Given data:
* * * * * * * * *
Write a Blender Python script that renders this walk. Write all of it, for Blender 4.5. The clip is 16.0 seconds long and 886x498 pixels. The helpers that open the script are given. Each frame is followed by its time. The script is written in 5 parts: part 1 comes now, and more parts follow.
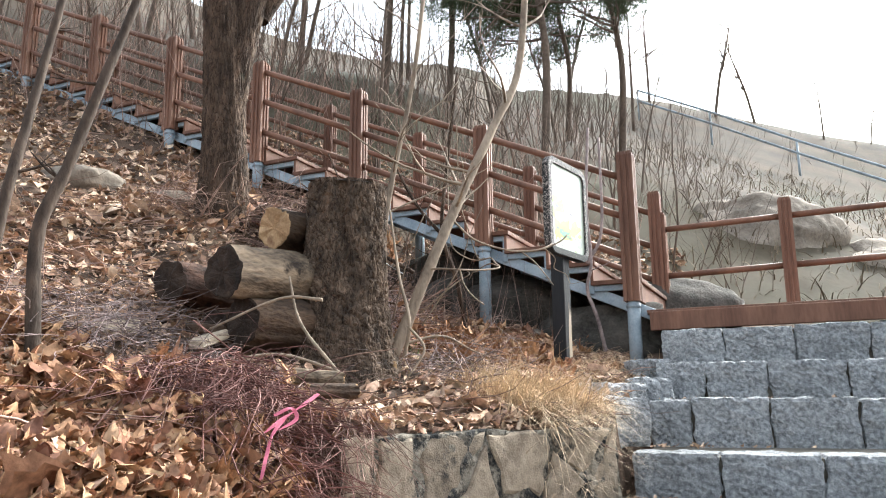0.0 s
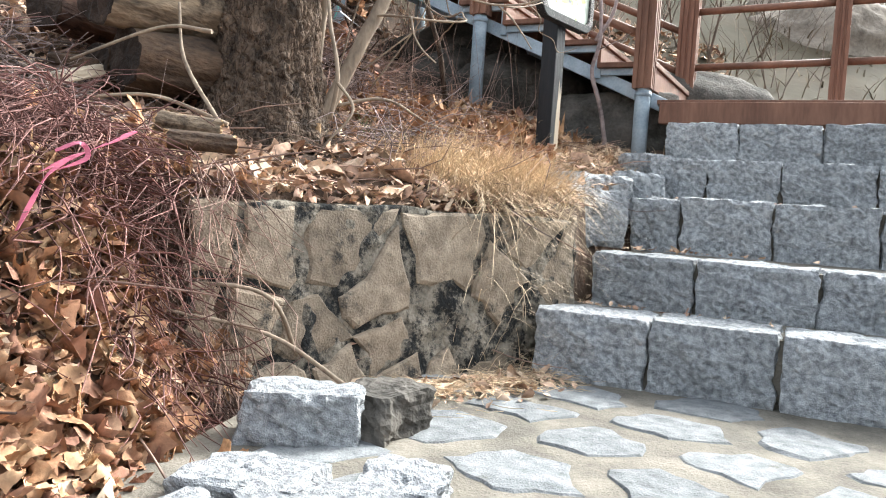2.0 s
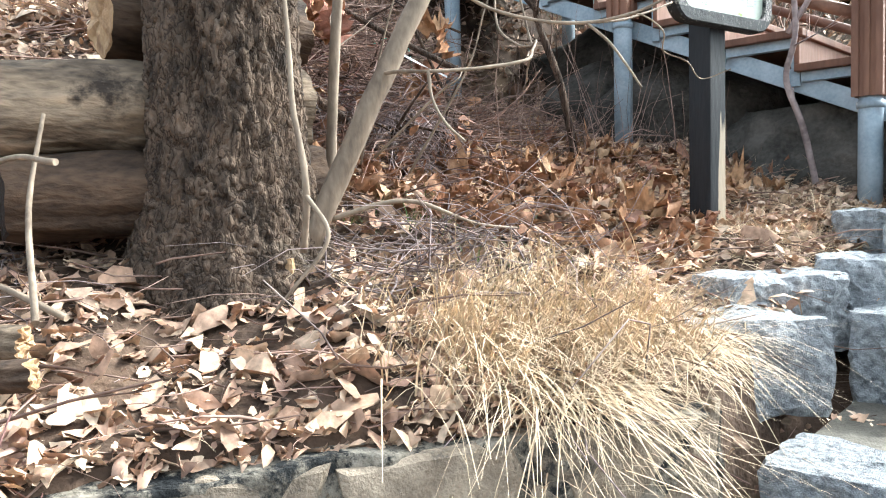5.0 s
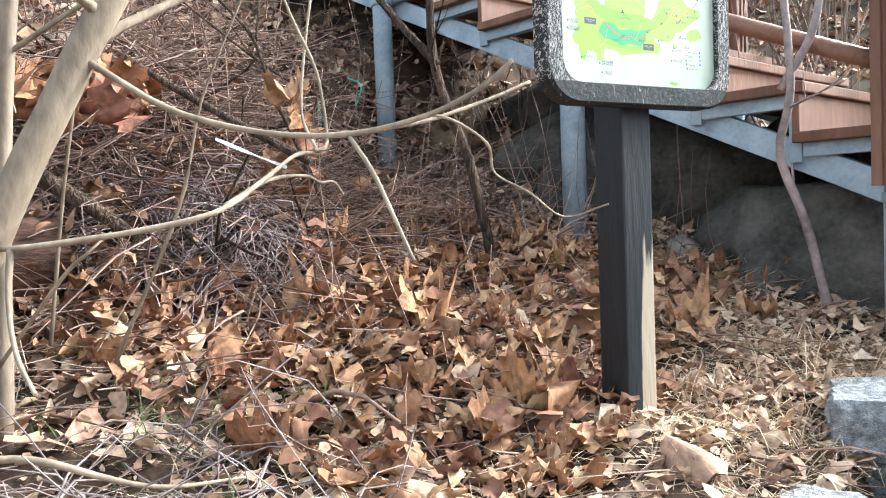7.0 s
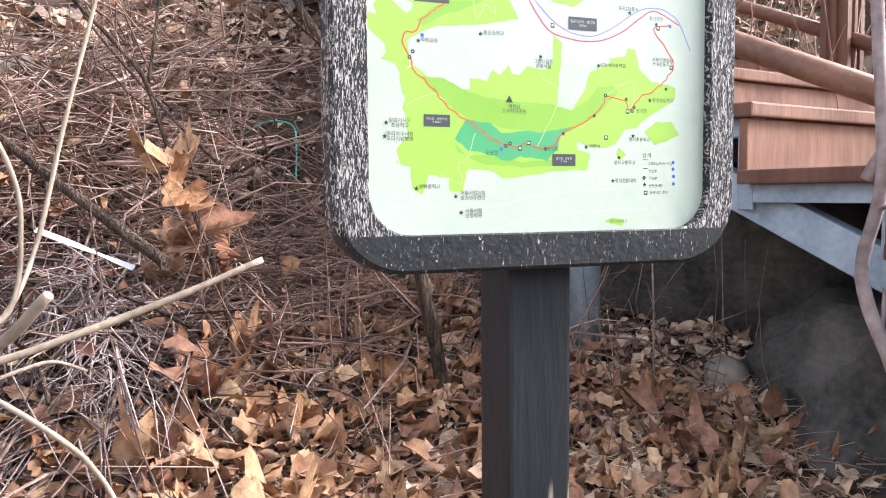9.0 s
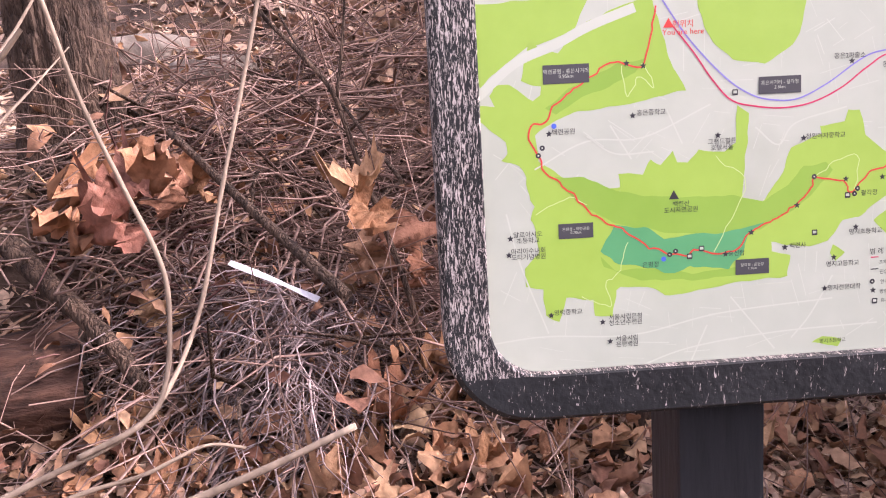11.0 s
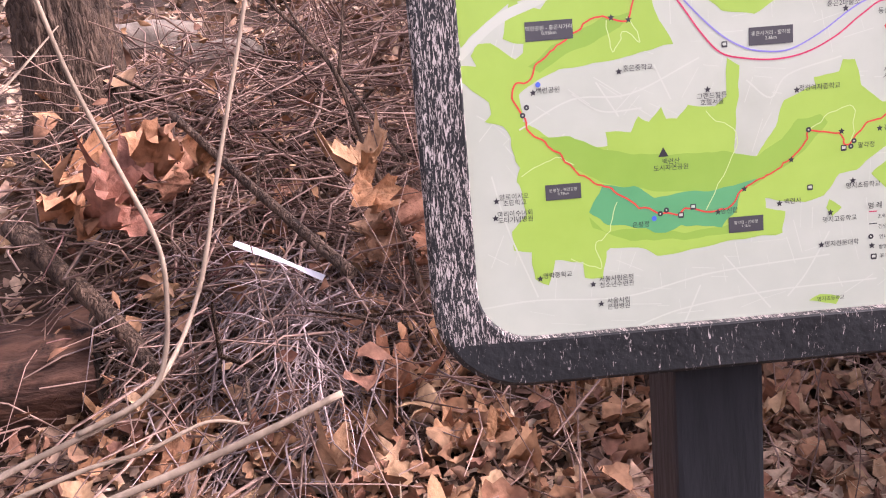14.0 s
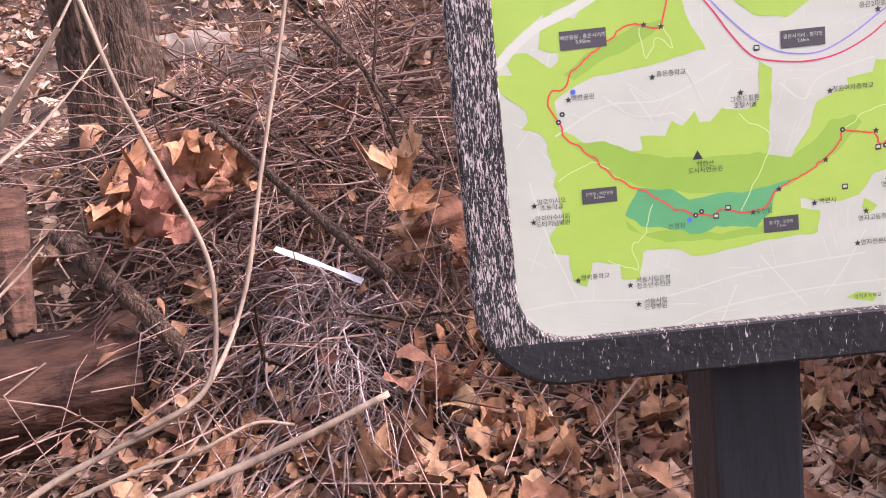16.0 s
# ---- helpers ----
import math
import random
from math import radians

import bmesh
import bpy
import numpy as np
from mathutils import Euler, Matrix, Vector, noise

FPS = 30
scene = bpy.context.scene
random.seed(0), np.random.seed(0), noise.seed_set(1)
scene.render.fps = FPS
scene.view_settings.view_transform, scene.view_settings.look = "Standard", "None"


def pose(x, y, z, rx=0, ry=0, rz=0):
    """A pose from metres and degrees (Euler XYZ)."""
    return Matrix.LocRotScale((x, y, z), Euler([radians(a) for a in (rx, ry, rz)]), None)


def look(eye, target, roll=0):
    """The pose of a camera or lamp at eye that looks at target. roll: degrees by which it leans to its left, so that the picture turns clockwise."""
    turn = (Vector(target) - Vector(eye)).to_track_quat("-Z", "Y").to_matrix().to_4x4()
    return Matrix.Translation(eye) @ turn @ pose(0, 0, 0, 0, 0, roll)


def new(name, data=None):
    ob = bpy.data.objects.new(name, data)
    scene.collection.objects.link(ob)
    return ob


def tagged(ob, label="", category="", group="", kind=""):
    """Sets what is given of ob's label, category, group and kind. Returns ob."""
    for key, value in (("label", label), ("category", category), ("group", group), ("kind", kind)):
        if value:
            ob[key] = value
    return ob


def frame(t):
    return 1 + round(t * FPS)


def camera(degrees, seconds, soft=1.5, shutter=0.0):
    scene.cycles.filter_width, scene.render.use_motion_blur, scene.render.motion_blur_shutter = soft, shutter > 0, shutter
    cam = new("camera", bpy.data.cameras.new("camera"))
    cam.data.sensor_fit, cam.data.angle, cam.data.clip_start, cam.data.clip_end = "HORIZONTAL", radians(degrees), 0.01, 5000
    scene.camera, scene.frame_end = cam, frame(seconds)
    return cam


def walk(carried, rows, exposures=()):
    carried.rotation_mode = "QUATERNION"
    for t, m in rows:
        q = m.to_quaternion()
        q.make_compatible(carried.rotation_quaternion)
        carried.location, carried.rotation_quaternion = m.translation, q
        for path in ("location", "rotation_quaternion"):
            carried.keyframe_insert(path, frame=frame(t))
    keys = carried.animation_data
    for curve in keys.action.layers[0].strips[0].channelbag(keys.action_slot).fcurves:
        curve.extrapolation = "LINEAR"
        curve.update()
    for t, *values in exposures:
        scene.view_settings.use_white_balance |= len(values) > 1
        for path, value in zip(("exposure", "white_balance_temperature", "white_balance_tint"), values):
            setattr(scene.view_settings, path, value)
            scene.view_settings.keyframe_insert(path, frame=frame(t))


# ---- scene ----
* * * * * * * * *
The task: Skip every picture and transcribe the data above exactly.

Expected answer:
Write a Blender Python script that renders this walk. Write all of it, for Blender 4.5. The clip is 16.0 seconds long and 886x498 pixels. The helpers that open the script are given. Each frame is followed by its time. The script is written in 5 parts: part 1 comes now, and more parts follow.
0.0 s
2.0 s
5.0 s
7.0 s
9.0 s
11.0 s
14.0 s
16.0 s
# ---- helpers ----
import math
import random
from math import radians

import bmesh
import bpy
import numpy as np
from mathutils import Euler, Matrix, Vector, noise

FPS = 30
scene = bpy.context.scene
random.seed(0), np.random.seed(0), noise.seed_set(1)
scene.render.fps = FPS
scene.view_settings.view_transform, scene.view_settings.look = "Standard", "None"


def pose(x, y, z, rx=0, ry=0, rz=0):
    """A pose from metres and degrees (Euler XYZ)."""
    return Matrix.LocRotScale((x, y, z), Euler([radians(a) for a in (rx, ry, rz)]), None)


def look(eye, target, roll=0):
    """The pose of a camera or lamp at eye that looks at target. roll: degrees by which it leans to its left, so that the picture turns clockwise."""
    turn = (Vector(target) - Vector(eye)).to_track_quat("-Z", "Y").to_matrix().to_4x4()
    return Matrix.Translation(eye) @ turn @ pose(0, 0, 0, 0, 0, roll)


def new(name, data=None):
    ob = bpy.data.objects.new(name, data)
    scene.collection.objects.link(ob)
    return ob


def tagged(ob, label="", category="", group="", kind=""):
    """Sets what is given of ob's label, category, group and kind. Returns ob."""
    for key, value in (("label", label), ("category", category), ("group", group), ("kind", kind)):
        if value:
            ob[key] = value
    return ob


def frame(t):
    return 1 + round(t * FPS)


def camera(degrees, seconds, soft=1.5, shutter=0.0):
    scene.cycles.filter_width, scene.render.use_motion_blur, scene.render.motion_blur_shutter = soft, shutter > 0, shutter
    cam = new("camera", bpy.data.cameras.new("camera"))
    cam.data.sensor_fit, cam.data.angle, cam.data.clip_start, cam.data.clip_end = "HORIZONTAL", radians(degrees), 0.01, 5000
    scene.camera, scene.frame_end = cam, frame(seconds)
    return cam


def walk(carried, rows, exposures=()):
    carried.rotation_mode = "QUATERNION"
    for t, m in rows:
        q = m.to_quaternion()
        q.make_compatible(carried.rotation_quaternion)
        carried.location, carried.rotation_quaternion = m.translation, q
        for path in ("location", "rotation_quaternion"):
            carried.keyframe_insert(path, frame=frame(t))
    keys = carried.animation_data
    for curve in keys.action.layers[0].strips[0].channelbag(keys.action_slot).fcurves:
        curve.extrapolation = "LINEAR"
        curve.update()
    for t, *values in exposures:
        scene.view_settings.use_white_balance |= len(values) > 1
        for path, value in zip(("exposure", "white_balance_temperature", "white_balance_tint"), values):
            setattr(scene.view_settings, path, value)
            scene.view_settings.keyframe_insert(path, frame=frame(t))


# ---- scene ----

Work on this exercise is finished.